_Set problem_. Pictures aside, write out every record exactly as it appears.

_Extracted records_.
───

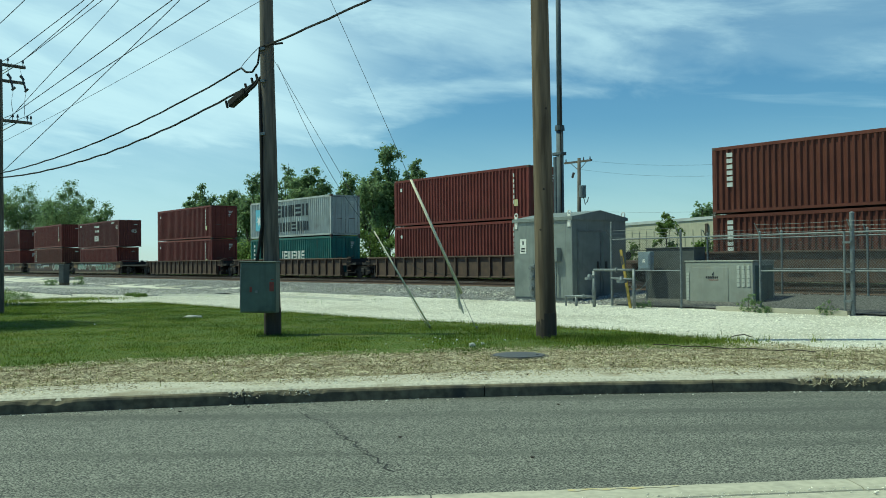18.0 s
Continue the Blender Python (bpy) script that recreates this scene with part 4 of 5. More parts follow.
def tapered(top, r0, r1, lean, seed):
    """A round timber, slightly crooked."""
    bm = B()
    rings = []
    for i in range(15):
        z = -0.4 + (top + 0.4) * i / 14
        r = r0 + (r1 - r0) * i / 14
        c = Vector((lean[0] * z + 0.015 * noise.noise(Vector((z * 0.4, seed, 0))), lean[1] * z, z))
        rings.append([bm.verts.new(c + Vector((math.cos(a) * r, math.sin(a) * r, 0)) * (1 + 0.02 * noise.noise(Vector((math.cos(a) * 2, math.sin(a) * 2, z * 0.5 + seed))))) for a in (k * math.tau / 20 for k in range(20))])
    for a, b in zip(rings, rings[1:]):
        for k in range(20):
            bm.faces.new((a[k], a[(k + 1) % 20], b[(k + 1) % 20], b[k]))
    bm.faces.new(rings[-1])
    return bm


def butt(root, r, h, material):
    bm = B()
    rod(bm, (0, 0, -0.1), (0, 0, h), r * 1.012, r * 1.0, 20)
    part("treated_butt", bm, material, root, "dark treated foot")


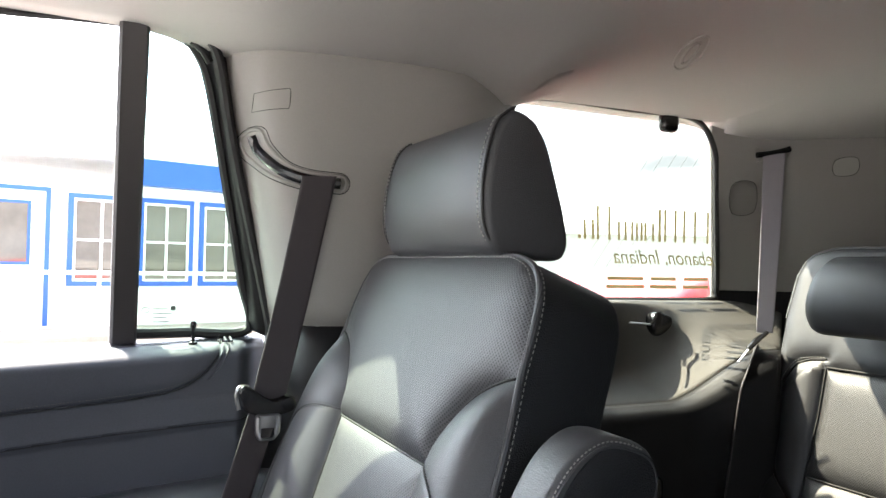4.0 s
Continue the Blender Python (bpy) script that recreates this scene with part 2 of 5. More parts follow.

───

_Task response_.
18.0 s
Continue the Blender Python (bpy) script that recreates this scene with part 4 of 5. More parts follow.
def tapered(top, r0, r1, lean, seed):
    """A round timber, slightly crooked."""
    bm = B()
    rings = []
    for i in range(15):
        z = -0.4 + (top + 0.4) * i / 14
        r = r0 + (r1 - r0) * i / 14
        c = Vector((lean[0] * z + 0.015 * noise.noise(Vector((z * 0.4, seed, 0))), lean[1] * z, z))
        rings.append([bm.verts.new(c + Vector((math.cos(a) * r, math.sin(a) * r, 0)) * (1 + 0.02 * noise.noise(Vector((math.cos(a) * 2, math.sin(a) * 2, z * 0.5 + seed))))) for a in (k * math.tau / 20 for k in range(20))])
    for a, b in zip(rings, rings[1:]):
        for k in range(20):
            bm.faces.new((a[k], a[(k + 1) % 20], b[(k + 1) % 20], b[k]))
    bm.faces.new(rings[-1])
    return bm


def butt(root, r, h, material):
    bm = B()
    rod(bm, (0, 0, -0.1), (0, 0, h), r * 1.012, r * 1.0, 20)
    part("treated_butt", bm, material, root, "dark treated foot")


4.0 s
Continue the Blender Python (bpy) script that recreates this scene with part 2 of 5. More parts follow.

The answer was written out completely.